2016
Was That Really My Answer?
February 2016


“Was That Really My Answer?” Ensign, February 2016, 52–53

Was That Really My Answer?

The author lives in Arizona, USA.

Selecting a counselor to serve with me in the Primary presidency helped me understand that the Lord’s ways are not our ways.

Image
woman looking contemplative

Photo illustration by Mark Davis

It was Sunday evening, and once again I needed to choose a new second counselor for our Primary presidency. Because of rapid population growth, our small neighborhood had experienced many ward boundary changes in a short amount of time; in two and a half years I had already worked with several counselors.

Because the Lord had guided my thoughts in the past when someone was needed to fill a calling, I did not doubt His loving hand would be there to guide me again. As I prayed and then reviewed the names on the ward list, I paused at one sister’s name but then quickly dismissed the idea. Because we had such a large Primary, I wanted to find a sister who had experience serving in the organization. This sister, however, had joined the Church as an adult and had never attended Primary, and she had never had a Primary calling. I simply didn’t think she was the one I was looking for.

I pondered and prayed the rest of the week. By Saturday, I still had no name to give the bishop. I decided to go on a walk, and while I was out I stopped by the home of the second counselor in the bishopric. He asked if I had made a decision about the calling yet. I said I hadn’t received any inspiration, aside from the one name that I knew wasn’t really it. He asked me why I thought this way, and I listed all the reasons I believed that particular sister wouldn’t work out.

After I presented my case, this wise leader told me, “Maybe you should go home and try praying again, because it sounds to me like you’ve already received your answer.”

I did as he advised and prayed again, acknowledging that Heavenly Father knew who should fill the calling and asking Him to help me feel at peace.

The next morning, as I walked into the bishop’s office for a meeting, the bishop asked if I would share a spiritual thought. I sat down and opened my scriptures to one of my favorite passages. I had read it many times, but this time I felt the Spirit of the Lord confirming the truthfulness of its words, and I was filled with the peace I had been seeking. I read:

“For my thoughts are not your thoughts, neither are your ways my ways, saith the Lord.

“For as the heavens are higher than the earth, so are my ways higher than your ways, and my thoughts than your thoughts” (Isaiah 55:8–9).
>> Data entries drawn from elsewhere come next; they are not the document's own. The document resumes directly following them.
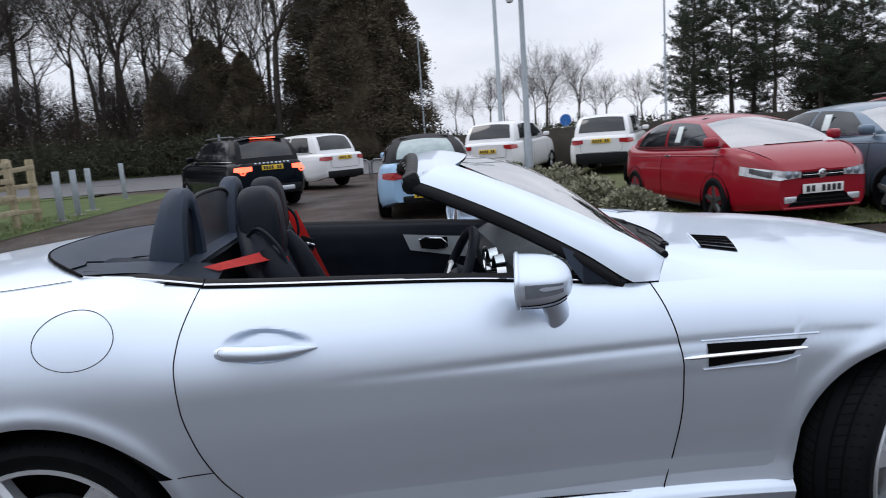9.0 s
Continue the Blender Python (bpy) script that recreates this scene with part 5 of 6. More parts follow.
# the row along the edge of the yard
car("hatchback", "red three-door hatchback with dark wheels parked on the grass edge", facing(-7.3, 6.1, -88, -.03), paint=P_RED, rim=DARKRIM, cards=1, **HATCH)
car("estate_car", "steel-blue hatchback with chrome window trim parked in a row", facing(-6.9, 8.25, -90), paint=P_STEEL, cards=1, **ESTATE)
car("saloon_car", "black saloon with bright window trim parked in a row", facing(-7.0, 10.25, -90), paint=P_BLACK, rim=DARKRIM, **SALOON)
car("hatchback", "pale silver five-door hatchback parked in a row", facing(-6.88, 12.3, -90), paint=P_SILV, rim=MIDRIM, **ESTATE)
car("hatchback", "dark blue hatchback parked in a row", facing(-6.74, 14.2, -90), paint=P_BLUE, **HATCH)
car("estate_car", "red estate car parked in a row", facing(-6.86, 16.2, -90), paint=P_RED, **ESTATE)
car("saloon_car", "black saloon car parked near the building", facing(-6.85, 18.2, -90), paint=P_BLACK, **SALOON)
car("hatchback", "silver hatchback parked near the building", facing(-6.6, 20.2, -90), paint=P_SILV, **HATCH)
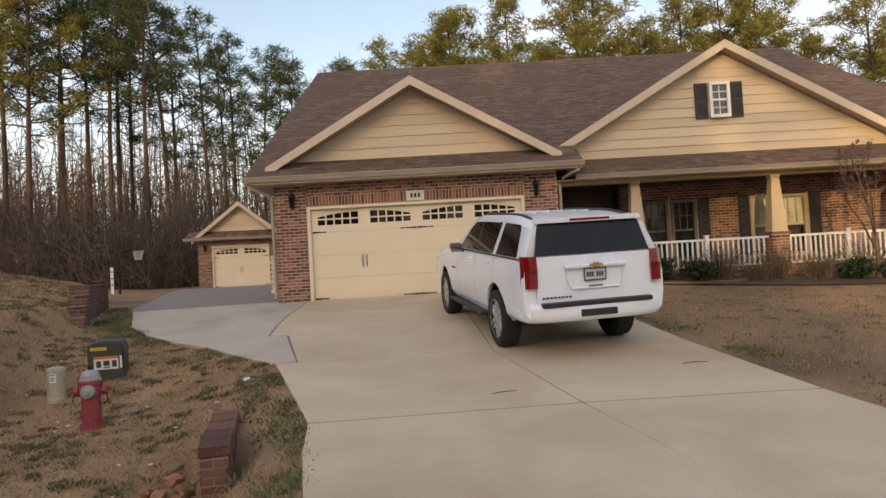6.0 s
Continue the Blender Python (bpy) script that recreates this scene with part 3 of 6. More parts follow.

In my mind and my heart, I knew that the sister whose name I had been given was who the Lord wanted—for His purposes, not mine.

Once called, this wonderful, qualified sister brought energy and enthusiasm to our Primary. She was eager to learn and willing to serve, and she loved the Primary children. She was a great asset to the Primary presidency for the six months we served together.

Soon after my release as Primary president, the military relocated this sister’s husband, and her family moved from our ward.

We lost track of each other for the next seven or eight years. But one day at church I saw her. She and her family had come for a visit, and after happily greeting me, she asked if I was still in the Primary. I told her I was, now as music leader. She then explained that her husband was stationed in Japan, where their family had been living for about three years. They attended a small branch, and she had made many friends.

The words that followed overtook me with a wave of emotion. “I am serving in the Primary presidency in my branch in Japan,” she told me. “The leaders were very excited when they heard that I had served in a Primary presidency, as they were not really sure how a Primary was supposed to run.”

How humbled and grateful I felt at that moment. The words from Isaiah came flooding back to my mind. It was then that I better understood the meaning of the scripture, and of His ways. With my limited vision and selfish desires, I had seen only my ways, but the Lord had a divine purpose for calling this sister. I am grateful that He answers our prayers, though sometimes in unexpected ways, and that He has a plan for each of us.